A whole lotta nothin’.
people arguing about “how many webisodes,” and “tv ain’t goin’ away;” are out ta lunch. the point is; all things recorded, delivered and watched under the “new media” new contract, is designed to eliminate residuals and to go non-union under $1.8 mil per two hours or anything under $15k a minute. stop pontificating about things you don’t know; and while you’re at it get somebody with a brain to read the july 11,2007 article in the NY Times by michael cieply, to you. i’ll give you the header here, they won’t give me the space to fit all in;THE NEW YORK TIMES
July 11, 2007
Hollywood Executives Call for End to Residual Payments
By MICHAEL CIEPLY
edix …
consider that william morris just made a deal with youtube to represent its clients in made-for-internet original content.
the sunset clause is a ruse. once the amptp takes a benefit away, nobody EVER gets it back. nothing will be recouped in 2011. get real.
sag actors need to be covered in new media from DOLLAR ONE.
What’s the average budget of a Network or Cable episode of television? What’s the average ad sales for a network show?
What’s the average budget of a webisode? What’s the average ad sales for a webisode?
Apples to oranges.
This will get you nowhere.
Awesome video!!! Thanks middle class actor. I have passed this video on to all my SAG friends. I am also sending it to family members so they can better understand our fight!
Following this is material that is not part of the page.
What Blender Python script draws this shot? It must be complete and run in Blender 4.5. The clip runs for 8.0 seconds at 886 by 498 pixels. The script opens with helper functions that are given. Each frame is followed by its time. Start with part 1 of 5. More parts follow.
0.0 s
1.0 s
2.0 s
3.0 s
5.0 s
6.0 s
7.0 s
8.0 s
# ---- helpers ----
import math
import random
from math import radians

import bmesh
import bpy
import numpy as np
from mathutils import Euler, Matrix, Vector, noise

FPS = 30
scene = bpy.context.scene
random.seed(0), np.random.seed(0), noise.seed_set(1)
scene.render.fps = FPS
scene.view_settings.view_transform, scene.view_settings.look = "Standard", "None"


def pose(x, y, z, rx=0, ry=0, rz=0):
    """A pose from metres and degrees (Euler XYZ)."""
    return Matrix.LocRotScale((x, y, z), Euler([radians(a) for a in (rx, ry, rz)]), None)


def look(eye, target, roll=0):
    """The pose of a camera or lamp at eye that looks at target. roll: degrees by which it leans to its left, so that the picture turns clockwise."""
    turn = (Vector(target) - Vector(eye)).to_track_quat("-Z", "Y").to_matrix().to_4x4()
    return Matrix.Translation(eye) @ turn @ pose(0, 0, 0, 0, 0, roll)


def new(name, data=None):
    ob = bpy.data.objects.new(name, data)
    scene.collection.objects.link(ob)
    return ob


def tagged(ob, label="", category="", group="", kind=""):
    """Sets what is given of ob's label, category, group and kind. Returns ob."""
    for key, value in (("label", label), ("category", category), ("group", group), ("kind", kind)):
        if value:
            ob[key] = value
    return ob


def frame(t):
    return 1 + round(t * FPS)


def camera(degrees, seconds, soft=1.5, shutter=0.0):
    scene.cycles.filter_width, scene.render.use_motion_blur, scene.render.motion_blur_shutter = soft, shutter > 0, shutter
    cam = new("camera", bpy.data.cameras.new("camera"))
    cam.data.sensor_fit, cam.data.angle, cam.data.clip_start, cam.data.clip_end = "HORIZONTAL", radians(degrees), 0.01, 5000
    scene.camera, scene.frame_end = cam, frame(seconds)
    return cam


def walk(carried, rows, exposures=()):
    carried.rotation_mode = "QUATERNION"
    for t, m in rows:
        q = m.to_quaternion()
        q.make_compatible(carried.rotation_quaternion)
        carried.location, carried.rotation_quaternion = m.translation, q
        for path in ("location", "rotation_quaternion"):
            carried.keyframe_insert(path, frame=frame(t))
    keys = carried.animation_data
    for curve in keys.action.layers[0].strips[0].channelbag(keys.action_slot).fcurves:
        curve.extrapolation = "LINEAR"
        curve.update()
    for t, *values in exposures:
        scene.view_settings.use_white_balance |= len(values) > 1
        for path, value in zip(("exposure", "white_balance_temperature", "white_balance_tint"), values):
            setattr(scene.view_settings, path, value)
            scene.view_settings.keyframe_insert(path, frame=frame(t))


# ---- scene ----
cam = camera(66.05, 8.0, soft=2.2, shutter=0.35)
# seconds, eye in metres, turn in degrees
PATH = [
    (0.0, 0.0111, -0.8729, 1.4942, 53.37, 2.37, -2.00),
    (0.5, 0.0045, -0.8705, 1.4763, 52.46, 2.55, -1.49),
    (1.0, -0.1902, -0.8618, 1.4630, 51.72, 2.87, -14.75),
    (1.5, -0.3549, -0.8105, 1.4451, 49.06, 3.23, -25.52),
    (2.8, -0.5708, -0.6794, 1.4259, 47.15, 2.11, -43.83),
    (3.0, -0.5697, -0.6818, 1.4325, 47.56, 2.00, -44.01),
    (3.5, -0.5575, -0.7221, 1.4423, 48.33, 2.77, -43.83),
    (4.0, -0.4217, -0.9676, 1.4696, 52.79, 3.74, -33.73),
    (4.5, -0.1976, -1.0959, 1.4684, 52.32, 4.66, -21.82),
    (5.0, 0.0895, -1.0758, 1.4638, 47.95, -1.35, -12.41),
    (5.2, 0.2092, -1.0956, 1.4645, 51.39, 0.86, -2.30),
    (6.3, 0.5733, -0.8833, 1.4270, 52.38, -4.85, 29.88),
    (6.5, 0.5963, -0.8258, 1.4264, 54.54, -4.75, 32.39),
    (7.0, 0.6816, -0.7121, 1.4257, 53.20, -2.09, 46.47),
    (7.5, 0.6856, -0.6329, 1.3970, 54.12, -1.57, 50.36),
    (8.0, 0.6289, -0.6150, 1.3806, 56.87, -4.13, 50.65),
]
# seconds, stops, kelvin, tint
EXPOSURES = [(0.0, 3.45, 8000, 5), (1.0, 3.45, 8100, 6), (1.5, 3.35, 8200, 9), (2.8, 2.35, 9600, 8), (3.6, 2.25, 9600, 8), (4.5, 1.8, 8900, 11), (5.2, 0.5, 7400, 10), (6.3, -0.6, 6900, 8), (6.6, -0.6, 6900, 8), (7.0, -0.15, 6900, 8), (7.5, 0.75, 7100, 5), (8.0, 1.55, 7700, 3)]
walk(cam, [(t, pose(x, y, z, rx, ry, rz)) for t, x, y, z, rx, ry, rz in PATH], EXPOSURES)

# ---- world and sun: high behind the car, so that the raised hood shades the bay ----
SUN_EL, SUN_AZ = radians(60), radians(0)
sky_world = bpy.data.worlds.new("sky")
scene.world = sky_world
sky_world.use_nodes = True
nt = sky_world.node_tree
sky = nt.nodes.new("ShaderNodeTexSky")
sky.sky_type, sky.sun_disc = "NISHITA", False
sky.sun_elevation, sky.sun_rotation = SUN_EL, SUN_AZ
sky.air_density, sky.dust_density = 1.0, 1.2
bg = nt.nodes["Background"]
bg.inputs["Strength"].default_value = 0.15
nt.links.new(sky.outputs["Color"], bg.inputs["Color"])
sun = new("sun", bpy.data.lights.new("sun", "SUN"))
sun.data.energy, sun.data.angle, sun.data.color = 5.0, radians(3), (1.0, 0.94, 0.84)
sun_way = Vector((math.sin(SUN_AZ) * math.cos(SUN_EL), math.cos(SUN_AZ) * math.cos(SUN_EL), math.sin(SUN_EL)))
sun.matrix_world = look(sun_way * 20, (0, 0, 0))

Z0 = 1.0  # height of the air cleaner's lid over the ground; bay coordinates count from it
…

Explain to me why actors deserve a different world than the rest of us. The rest of us have to fight for ourselves, and convince the gate-keepers what we’re worth based on experience, drive and skills. Why should actors not have survive in the supply and demand world that everybody else lives in? If $100 or $150/day is what these webisodes are offering, then they won’t get the top tier actors, but that kind of pay may also reduce the numbers of actors out there thus reducing competition for actors. You may not like it but someone who makes a webisode has to risk all the money involved to make it, and if they can’t monetize their work, they lose their money. The actors get paid whether the thing ever sees the light of day or not. Why should actors be rewarded when they aren’t taking the risk?